Rose Research Fellow Publishes Article in ‘California Journal of Politics and Policy’

“Winning from the Center: Frank Bigelow and California’s Nonpartisan Primary,” California Journal of Politics and Policy

June 3, 2014 marked the second time that California has used the new top-two primary election system. When voters passed Proposition 14 in 2010, the hope was that new election rules would alter the behavior of legislators. Whether this has happened is the subject of study and debate. Rose Institute Faculty Fellow J. Andrew Sinclair, with the assistance of Rose Institute Student Manager Ian O’Grady ’15, has published an article in the current issue of The California Journal of Politics and Policy that argues California’s top-two primary may have a measurable moderating effect on the California State Assembly through same-party run-offs.  Political analyst Tony Quinn, a member of the Rose Institute’s Board of Governors, also contributed commentary on the Top-2 primary in that issue.

With the Institute’s Primary Elections research, we hope to build a database that provides, for state and local politics, an answer to the question Abramson, Aldrich, and Rohde (2003) asked about Presidential politics: does “changing the rules change the game?” Our work in particular concentrates on aspects of election administration that alter political outcomes. Since Proposition 14 (the “top-two” primary) has increased interest in primary elections in California, our initial data collection has focused on building a resource to place these new laws in national and historical context.

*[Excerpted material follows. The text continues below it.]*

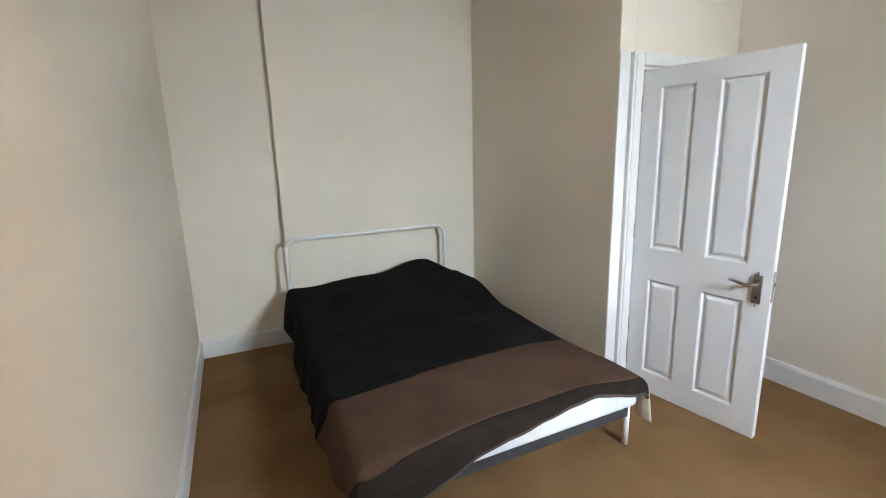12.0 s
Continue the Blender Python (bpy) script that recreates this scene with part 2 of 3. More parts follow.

In the coming months, we will use this database as part of an active academic research agenda, conducting analysis and predictions, and then release the database for wider use.

Below is the abstract for Faculty Fellow J. Andrew Sinclair’s paper on the Top-Two Primary:

In 2012, California first used a nonpartisan “top-two” primary. Early academic studies of the effects statewide have produced mixed results on the key question: does the new law make it possible for more moderate candidates to win? This study focuses on one particular California State Assembly race, District 5, from 2012 to assess the operation of the new law in detail in one same-party runoff. Republicans Frank Bigelow and Rico Oller competed against each other in both rounds; Bigelow, the more moderate Republican, won the general election. This study uses the internal Bigelow campaign polling data (three surveys of 400 voters each) to assess the dynamics of the race, revealing not just voter attitudes towards the candidates but the reasons for Bigelow campaign choices. The results suggest that although little strategic behavior took place in the first round, voters, including Democrats, tended to support the spatially logical candidate in the general election – with the advantage to Bigelow, the candidate closer to the median voter of the district.